It’s almost impossible to imagine a basketball team being worse than the Philadelphia 76ers. Could the 2016-17 Brooklyn Nets pull it off?
Since 2013 the Brooklyn Nets and Philadelphia 76ers are two of the worst franchises in the NBA. The Nets made a franchise-crippling trade with the Boston Celtics and Sam Hinkie took over the Sixers and installed his infamous process. Until now the Sixers have been one of the few teams the Nets could look down on. That won’t be the case this season.
The Nets franchise is no stranger to embarrassment. The 16 game losing streak that started the 12-win 2009-10 season and the Jason Kidd-Lawrence Frank saga are just a couple of the lowlights. They can add to that list of failures this season by usurping the Sixers as the NBA’s worst team. A terrifying thought.
The 2015-16 Sixers lost their first 18 games. Combine that with a 10 game losing streak to end the prior season, and you get the historical level of intended failures the franchise has encountered in the past three years.
The Nets are this season’s most unremarkable team. They have, without question, the league’s least talented roster. That’s usually what happens with rebuilding teams. Spots are filled with vanilla names on small contracts like Luis Scola and Randy Foye in Brooklyn.
The fourth-highest salary on the Nets in 2016-17 belongs to Dallas Mavericks point guard Deron Williams. If the Nets had their way, this team would look a lot different right now, but after they had missed out on restricted free agents Allen Crabbe and Tyler Johnson, the transformative offseason came to an abrupt halt. It isn’t all bad, though.
Jeremy Lin will provide some excitement from the point guard spot, and Brook Lopez will keep doing Brook Lopez things. Rondae Hollis-Jefferson is the guy fans should keep their eye on, though. Already the team’s best perimeter defender, RHJ’s offensive development will be key this season.
Philly on the other hand despite such low expectations is generating buzz around the league due to their plethora of young talent. Reigning No. 1 overall pick Ben Simons is naturally commanding plenty of attention, but it’s the Sixers’ trio of big men — Jahlil Okafor, Joel Embiid, and Nerlens Noel — who’ve made the headlines even more.
The team needs to trade one or even two of the above three players because they have a logjam of young talent. That sounds like a good problem to have.
The Sixers didn’t remain dormant on the free agency market this summer. Under new management, they brought in a couple proven veterans — Gerald Henderson and Jerryd Bayless — in the hopes of instilling a winning culture.

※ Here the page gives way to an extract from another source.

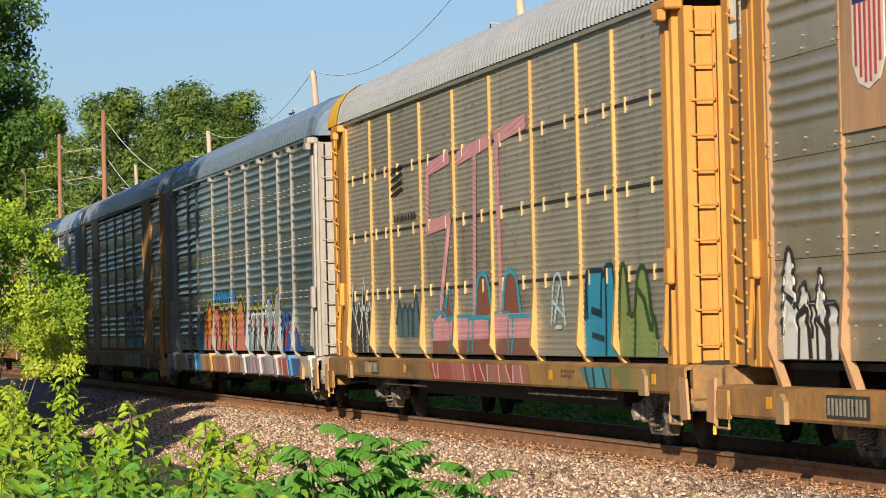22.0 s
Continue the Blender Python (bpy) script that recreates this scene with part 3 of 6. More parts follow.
def words(car, text, x, z, size, hexa, y=None):
    c = bpy.data.curves.new("lettering", "FONT")
    c.body, c.size, c.extrude, c.align_x = text, size, 0.003, "CENTER"
    ob = new("lettering", c)
    me = bpy.data.meshes.new_from_object(ob)
    bpy.data.objects.remove(ob)
    me.transform(Matrix.Rotation(math.pi / 2, 4, "X"))
    ob = part("lettering", me, paint(hexa, "spray"), car)
    ob.location = (x, y if y is not None else FACE - 0.04, z)
    return ob


WHEELS, CARS = [], []


def dim(hexa, r, g=0, b=0):
    """A darker or warmer neighbour of a colour."""
    return "".join("%02x" % int(int(hexa[i:i + 2], 16) * q) for i, q in ((0, r), (2, g or r), (4, b or r)))


def rail_car(spec):
    style = spec["style"]
    FINE[0] = style == "clip"
    car = new("rail_car")
    tagged(car, spec["label"], "rail car", "rail cars of the train")
    post_m, sill_m, panel_m = paint(dim(spec["post"], 0.88 if style == "hat" else 0.95)), paint(spec.get("sill", spec["post"]), "paint" if spec.get("gloss") else "sill"), paint(spec["panel"], "gloss" if spec.get("gloss") else "panel")
    end_c = spec.get("end", spec["post"])
    end_m = paint(dim(end_c, 0.93, 0.85, 0.84) if int(end_c[:2], 16) > int(end_c[4:], 16) + 30 else dim(end_c, 0.92))
    bays = [b * LONG for b in spec.get("bays", BAYS[style])]
    half = sum(bays) / 2
    xs = [-half]
    for b in bays:
        xs.append(xs[-1] + b)
    plates = (1, 7) if style == "wide" else ()
    # panels, row over row
    for i, b in enumerate(bays):
        x, w = (xs[i] + xs[i + 1]) / 2, b - 0.04
        if i in plates:
            p = part("plate", shared(("plate",), lambda: Shape().prism(ribbed_sheet(-1.145, 1.145, FACE + 0.02, FACE - 0.045, (-0.95, 0.95)), "z", 1.0, 5.08)), post_m, car, "wide smooth side plate", (x, 0, 0))
            continue
        own = paint(spec["bay_colours"][i], "panel") if i in spec.get("bay_colours", {}) else panel_m
        for r in range(ROWS):
            part("panel", panel_mesh(w), own, car, "", (x, 0, Z0 + r * RISE))
            if r == 0 and style != "clip":
                tagged(part("rivets", rivet_mesh(w, 0.026), CHROME, car, "two rows of bolt heads", (x, 0, Z0 + 0.15)), kind="stuff")
            if r:
                z = Z0 + r * RISE
                if spec.get("band") and not (i in spec.get("bay_colours", {})):
                    part("band", shared(("band", round(w, 3)), lambda: Shape().box(-w / 2, w / 2, FACE - 0.010, FACE + 0.01, 0.0, 0.26)), paint(spec["band"], "panel"), car, "", (x, 0, z))
                elif style == "clip":
                    part("seam", shared(("seam", round(w, 3)), lambda: Shape().box(-w / 2, w / 2, FACE - 0.008, FACE + 0.01, -0.022, 0.022)), STEEL_DARK, car, "dark gap between panels", (x, 0, z))
                    for dx in (-0.25, 0.25):
                        part("clip", shared(("clip",), lambda: Shape().box(-0.012, 0.012, FACE - 0.03, FACE, -0.11, 0.08)), paint("a8946c"), car, "", (x + dx * w, 0, z))
                    continue
                else:
                    part("seam", shared(("thin_seam", round(w, 3)), lambda: Shape().box(-w / 2, w / 2, FACE - 0.006, FACE + 0.01, -0.004, 0.004)), STEEL_DARK, car, "", (x, 0, z))
                tagged(part("rivets", rivet_mesh(w, 0.055 if spec.get("gloss") else 0.036), CHROME, car, "two rows of bolt heads", (x, 0, z)), kind="stuff")
        if spec.get("skirt"):
            part("skirt", shared(("skirt", round(w, 3)), lambda: Shape().box(-w / 2, w / 2, FACE - 0.022, FACE + 0.03, 0.96, 1.20)), panel_m if spec["skirt"] == "panel" else sill_m, car, "flat strip below the panels", (x, 0, 0))
        if style == "wide":
            part("bottom_rail", shared(("bottom_rail", round(w, 3)), lambda: rail_teeth(w)), post_m, car, "slotted bottom rail", (x, 0, 0))
            part("vent_strip", shared(("vent_strip", round(w, 3)), lambda: vent_strip(w)), STEEL_DARK, car, "", (x, 0, 0))
    # posts
    for i, x in enumerate(xs):
        if style == "wide" and (i in (0, 9)):
            continue
        part("post", post_mesh(style, round(spec["low"] + 0.30, 2), bool(spec.get("skirt"))), post_m, car, "", (x, 0, 0))
    # the sill, the top rail, the inner walls and the deck
    part("sill", sill_shape(style, spec["low"]), sill_m, car, "deep rusty side sill", (-BACK, 0, 0))
    part("top_rail", shared(("top_rail",), lambda: Shape().box(-12.9, 12.9, FACE - 0.06, FACE + 0.1, 5.03, 5.09)), post_m if style == "wide" else panel_m, car)
    part("far_wall", shared(("far_wall",), lambda: Shape().box(-HALF + 0.3, HALF - 0.3, 1.36, 1.46, 0.72, 5.1)), panel_m, car, "", (-BACK, 0, 0))
    part("underframe", shared(("underframe",), lambda: Shape().box(-HALF, HALF, -1.3, 1.36, 0.98, 1.05)), STEEL_DARK, car, "black underframe", (-BACK, 0, 0))
    part("centre_sill", shared(("centre_sill",), lambda: Shape().box(-HALF, HALF, -0.35, 0.35, 0.55, 0.979)), STEEL_DARK, car, "black centre sill", (-BACK, 0, 0))
    for x0, x1, z in ((-7.8, 7.8, 0.44), (-13.2, -11.5, 0.5), (11.5, 12.8, 0.5)):
        for y0, y1 in ((-1.0, -0.352), (0.352, 1.25)):
            part("crossbearer", Shape().box(x0, x1, y0, y1, z, 0.979), STEEL_DARK, car, "black underframe box")
    # ends
    for e in (-1, 1):
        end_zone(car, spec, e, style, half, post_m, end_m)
    part("roof", roof_mesh(spec.get("ribbed", True)), paint(spec["roof"], "roof"), car, spec.get("roof_label", ""), (-BACK, 0, 0))
    for e in (-1, 1):
        cap = part("roof_end", cap_mesh(e < 0), paint(spec["cap"]) if e < 0 else paint(spec["roof"], "roof"), car, "rounded roof end", (-BACK, 0, 0))
        if e < 0:
            cap.rotation_euler = (0, 0, math.pi)
    for x in (-10.1, 10.1):
        truck(car, x)
    # marks on the sill
    for i in range(9):
        part("reflector", shared(("reflector",), lambda: Shape().box(-0.11, 0.11, -0.003, 0.0, -0.06, 0.06)), paint("e0a020"), car, "", (-12 + 3 * i + 0.2 * math.sin(7 * i + spec["n"]), SILL_Y - 0.003, spec["low"] + 0.17 + 0.01 * math.sin(3 * i)))
    pl = part("number_plate", shared(("number_plate",), lambda: Shape().box(-0.75, 0.75, -0.003, 0, -0.11, 0.11)), paint("3c3a36"), car, "dark plate with pale writing", (-8.1 if style == "wide" else -9.3, SILL_Y - 0.003, spec["low"] + 0.17))
    bars(pl, "lettering", -0.68, 0.70, -0.08, 0.08, 10, "8c8474", -0.005, spec["n"])
    if not spec.get("gloss") or style == "hat":
        bars(car, "lettering", 1.9, 3.3, spec["low"] + 0.10, spec["low"] + 0.27, 3, "7c4438", SILL_Y - 0.002, spec["n"] + 40, 0.3)
    for i in range(4):
        x = -5.6 + 3.9 * i + 0.5 * math.sin(5 * i + spec["n"])
        for k in range(2):
            bars(car, "lettering", x, x + 0.9 - 0.2 * k, spec["low"] + 0.20 - 0.06 * k, spec["low"] + 0.235 - 0.06 * k, 5, dim(spec.get("sill", spec["post"]), 0.55), SILL_Y - 0.002, spec["n"] * 5 + i, 0.3)
    for i, x in enumerate(xs if spec.get("feet") else ()):
        part("post_foot", Shape().prism([(x - 0.10, 0.96), (x + 0.14, 0.96), (x + 0.42, spec["low"] + 0.02), (x + 0.16, spec["low"] - 0.03)], "y", SILL_Y - 0.05, SILL_Y - 0.012).prism([(x - 0.12, 0.93), (x + 0.12, 0.93), (x + 0.10, 1.02), (x - 0.10, 1.02)], "y", SILL_Y - 0.07, SILL_Y + 0.1), paint(spec["feet"][i % len(spec["feet"])]), car, "bent plate at the foot of a post")
    for x in (-9.35, 9.35) if style == "wide" else (-11.6, 11.4):
        part("jacking_pad", shared(("jacking_pad",), lambda: Shape().prism([(-0.17, 0.68), (0.17, 0.68), (0.15, 0.90), (0.0, 0.98), (-0.15, 0.90)], "y", SILL_Y - 0.05, SILL_Y)), paint("9a7f5c"), car, "pale pointed jacking pad", (x, 0, spec["low"] - 0.71))
    for x0, x1 in ((-9.0, -4.5), (3.5, 9.2)):
        part("brake_rod", Shape().rod([(x0, -1.38, 0.66), (x0 + 0.1, -1.38, 0.58), (x1 - 0.1, -1.38, 0.58), (x1, -1.38, 0.66)], 0.018, 5), TRUCK, car)
    POSTS[:] = xs if style != "wide" else xs[2:8]
    LEDGE[:] = [1.135, 0.058, 0.046, 0.0] if style == "wide" else [1.205, 0.024, 0.037, 0.02] if spec.get("skirt") else [0.0, 0.0, 0.037, 0.058]
    FLATS.clear()
    if style == "wide":
        FLATS.extend([(xs[1], xs[2], FACE - 0.062), (xs[7], xs[8], FACE - 0.062), (-HALF, xs[0], FACE - 0.066), (xs[9], HALF - BACK, FACE - 0.066)])
    for g in spec.get("tags", ()):
        (piece if "lobes" in g else graffiti)(car, **g)
    if "mark" in spec:
        spec["mark"](car, xs)
    CARS.append(car)
    return car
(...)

Don’t expect the Sixers to light the world on fire but they will battle it out with the Nets all season long for a fourth-place finish in the Atlantic Division.
ESPN’s real plus-minus projected the Nets would finish better in 2016-17 but that the Sixers would vastly improve and finish better than the Los Angeles Lakers. Not bad.
Both teams have reached this point in different ways — Brooklyn by incompetence and Philly on purpose — and therefore face different circumstances in the upcoming season.
The Sixers are seasoned veterans in the excessive losing department, but the Nets new San Antonio Spurs inspired leadership is just getting warmed up. General manager Sean Marks and head coach Kenny Atkinson are prepared for a lot of losses in 2016-17.
The Sixers made a conscious choice to be a bad team three years ago. The Nets sunk their future into Danny Ainge’s pockets and unintentionally brought this horrific fate on themselves. After all the pain New York City’s number two team has already experienced, this will be the worst.
The brutal reality of the first season in a grueling rebuilding project will truly kick in for the Nets on Dec. 18, the first of four meetings with the Sixers. They won’t be looking down on their division rival on that day, but maybe even up in the standings.